To Kodály (quoted by John Warrack, the festival's president, in a talk given before the opera), János the archetypal Magyar peasant is 'the personification of the Hungarian story-telling imagination'. He is no mere Münchhausen. The fantastic exploits of which he boasts and which demonstrate his innate superiority to all who cross his path - Napoleon, the Russian frontier guard, the Austrian emperor and his court - 'may never have happened, but he has experienced [them] in spirit, so [they are] more real than reality'.
In the same spirit, Kodály celebrates his country not portentously but with the lightest touch, in an episodic Singspiel whose music comes from the people.
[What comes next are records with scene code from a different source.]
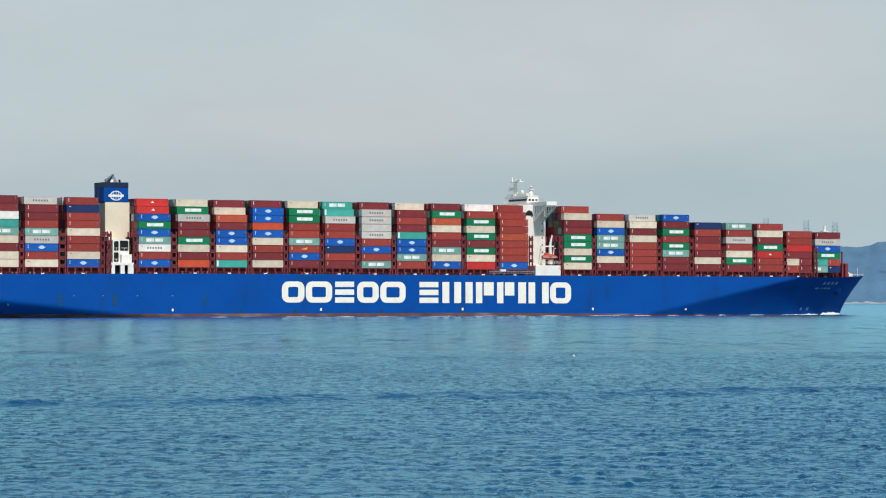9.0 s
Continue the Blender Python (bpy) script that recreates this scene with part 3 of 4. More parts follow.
bay_ends = [(x, x + LONG, foot) for _, x, foot, _, _ in BAYS]
for (a0, a1, fa), (b0, b1, fb) in zip(bay_ends, bay_ends[1:]):
    if b0 - a1 < 5:
        lashing_bridge(a1 + 0.35, 15.5 if a1 < 90 else 15.2, 30.6 if a1 < 60 else 27.0, b0 - a1 - 0.7)
    else:
        lashing_bridge(a1 + 0.35, 15.5, 30.6, 1.7)
        lashing_bridge(b0 - 2.05, 15.5, 30.6, 1.7)
lashing_bridge(-189.3, 15.5, 30.6, 1.7)
bm = bmesh.new()
for y in (6.4, 11.0, 16.0, 21.0, 26.0, 31.0, 36.0, 41.0, 46.0, 51.6):
    box(bm, 130.6, 131.1, y, y + 0.5, 15.2, 25.5)
box(bm, 130.5, 131.9, 6.3, 52.2, 20.4, 20.7)
box(bm, 130.5, 131.2, 6.3, 52.2, 25.2, 25.5)
part("lashing_bridge", bm, steel_red, ship, "dark red steel end frame")

# stanchions, coaming and rail under the stacks
stanchion = bmesh.new()
box(stanchion, -0.22, 0.22, -0.25, 0.25, 0, 1.0)
box(stanchion, -0.45, 0.45, -0.3, 0.3, 0.86, 1.0)
stanchion = mesh_of("stanchion", stanchion, steel_red)
fitting = bmesh.new()
box(fitting, -0.6, 0.6, -0.25, 0.25, 0, 0.40, 0.08)
tube(fitting, (-0.35, 0, 0.35), (-0.35, 0, 0.62), 0.16)
tube(fitting, (0.35, 0, 0.35), (0.35, 0, 0.62), 0.16)
fitting = mesh_of("bollard", fitting, house_white)
rng = random.Random(3)
for (tiers, x, foot, h, stepped) in BAYS:
    z0 = top_z(x) - 0.25
    edge = max(inset(x + 10, 15) - 0.5, 0.0)
    bm = bmesh.new()
    box(bm, x - 0.6, x + LONG + 0.6, 2.9 + edge, BEAM - 2.9 - edge, z0, foot - 0.05)
    part("hatch_coaming", bm, deck_red, ship)
    if foot < 16:
        continue
    bm = bmesh.new()
    box(bm, x - 0.2, x + LONG + 0.2, 0.3 + edge, 2.4 + edge, foot - 0.28, foot - 0.02)
    part("pedestal_beam", bm, steel_red, ship)
    for i in range(5):
        ob = part("stanchion", stanchion, None, ship)
        ob.matrix_basis = pose(x + 0.2 + i * (LONG - 0.4) / 4, 0.75 + edge, z0) @ Matrix.Diagonal((1, 1, foot - 0.28 - z0, 1))
    ob = part("bollard", fitting, None, ship, "white mooring bollard")
    ob.matrix_basis = pose(x + 5 + rng.random() * 2.5, 0.35 + edge, z0 + 0.15)
    bm = bmesh.new()
    for k in range(3):
        tube(bm, (x - 1.2, 0.25 + edge * 0.9, z0 + 0.5 + 0.3 * k), (x + LONG + 1.2, 0.25 + edge, z0 + 0.5 + 0.3 * k), 0.03, sides=5)
    for k in range(10):
        tube(bm, (x - 1.1 + k * 1.6, 0.25 + edge, z0), (x - 1.1 + k * 1.6, 0.25 + edge, z0 + 1.1), 0.035, sides=5)
    part("railing", bm, steel_red, ship)

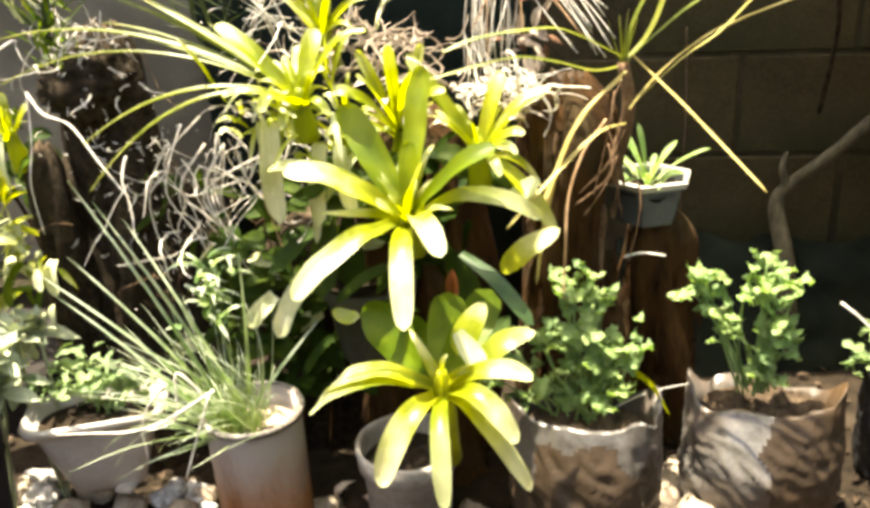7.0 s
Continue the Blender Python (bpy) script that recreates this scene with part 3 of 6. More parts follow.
# unseen leaves added round a small gap so sun patches the broad middle leaf
for lift, dx, dy in ((0.0, 0.0, 0.0), (0.045, -0.0083, 0.0035), (0.08, -0.0148, 0.006)):
    z = 1.155 + lift
    for q0, q1 in (((-0.055, 0.244, 0.088), (-0.25, 0.252)), ((-0.05, 0.365, 0.088), (-0.24, 0.358)), ((-0.17, 0.19, 0.088), (-0.172, 0.41)), ((-0.072, 0.2, 0.052), (-0.074, 0.41)), ((-0.09, 0.19, 0.088), (-0.25, 0.21))):
        leaf(limb, (q0[0] + dx, q0[1] + dy, z), (q1[0] + dx, q1[1] + dy, z + 0.004), q0[2], 0.006, M["broad"], "elliptic", (0, -0.1, 1), 0.05, 10)
# unseen leaves added high up, only to shade the fluted pot
for i in range(14):
    b = Vector((rng.uniform(-0.03, 0.08), rng.uniform(1.02, 1.2), rng.uniform(1.22, 1.42)))
    a = rng.uniform(-1.7, 1.7)
    leaf(limb, b, b + Vector((math.cos(a) * 0.15, math.sin(a) * 0.15, rng.uniform(-0.03, 0.03))), rng.uniform(0.06, 0.085), 0.012, M["broad"], "elliptic", (0, -0.1, 1), 0.08, 10)

# ---- stumps and logs ----


def log(name, x, y, top, r, label, material, lean=(0, 0), flare=1.25, rough=0.28, sides=26, rows=22, category="log", furrow=0.1, low=None, dome=0.84):
    t = thing(name, (x, y, GROUND), label, category)
    z0 = GROUND - 0.03 if low is None else low
    verts, faces = [], []
    for j in range(rows + 1):
        u = j / rows
        z = z0 + (top - z0) * u
        rr = r * (1 + (flare - 1) * (1 - u) ** 3) * math.sqrt(max(0.12, 1 - max(0, (u - dome) / (1 - dome)) ** 2 * 0.9))
        for k in range(sides):
            a = 2 * math.pi * k / sides
            d = Vector((math.cos(a), math.sin(a), 0))
            q = 1 + rough * noise.noise(Vector((d.x * 1.6 + x * 5, d.y * 1.6, z * 4))) + furrow * 0.4 * noise.noise(Vector((d.x * 5, d.y * 5 + x * 3, z * 3))) + furrow * 0.22 * noise.noise(Vector((d.x * 13, d.y * 13 + x * 3, z * 14)))
            verts.append((x + lean[0] * u + d.x * rr * q, y + lean[1] * u + d.y * rr * q, z + (0.02 * noise.noise(d * 3 + Vector((x, y, 0))) if j == rows else 0)))
    for j in range(rows):
        for k in range(sides):
            a, b = j * sides + k, j * sides + (k + 1) % sides
            faces.append((a, b, b + sides, a + sides))
    verts.append((x + lean[0], y + lean[1], top - 0.015))
    for k in range(sides):
        faces.append((rows * sides + k, rows * sides + (k + 1) % sides, len(verts) - 1))
    tr = link_mesh("trunk", verts, faces, [material, M["litter_dark"]], t)
    for pl in tr.data.polygons:
        if len(pl.vertices) == 3:
            pl.material_index = 1
    return t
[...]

Most of the melodies are Hungarian folk songs, collected by him on his travels (with Bartók) and orchestrated with a mastery that never overlays their native zest and snap -the textures clean as a whistle, the colours (flute or clarinet skirling hauntingly against the shimmer of cimbalom, ringing trumpets, saxophone moaning for the humiliated Napoleon) a constant delight.
They were well realized, in a skilfully reduced chamber version, by the King's Camerata (made up of musicians from Opera North) under the festival's artistic director, Justin Doyle. Joe Austin's English translation and necessarily simple staging of the work caught something of both its humour and its wistfulness. Riccardo Simonetti's János and Clare McCaldin as Örzse, János's sweetheart, were the stars of the lively cast.
An equally vital Ryedale tradition is the annual Community Opera devised and organized by Em Whitfield Brooks and the composer Tim Brooks, involving more than 100 Yorkshire schoolchildren and adults. This year's was an adaptation of the medieval morality play Everyman, given in the nave of St Peter's Church, Norton, with the rapt, expertly drilled cast, the band playing Brooks's tuneful, rather Brittenish music in the south aisle, and the packed audience hemming in the performers, united in a communal dramatic action as enthralling as any I have experienced in a long time.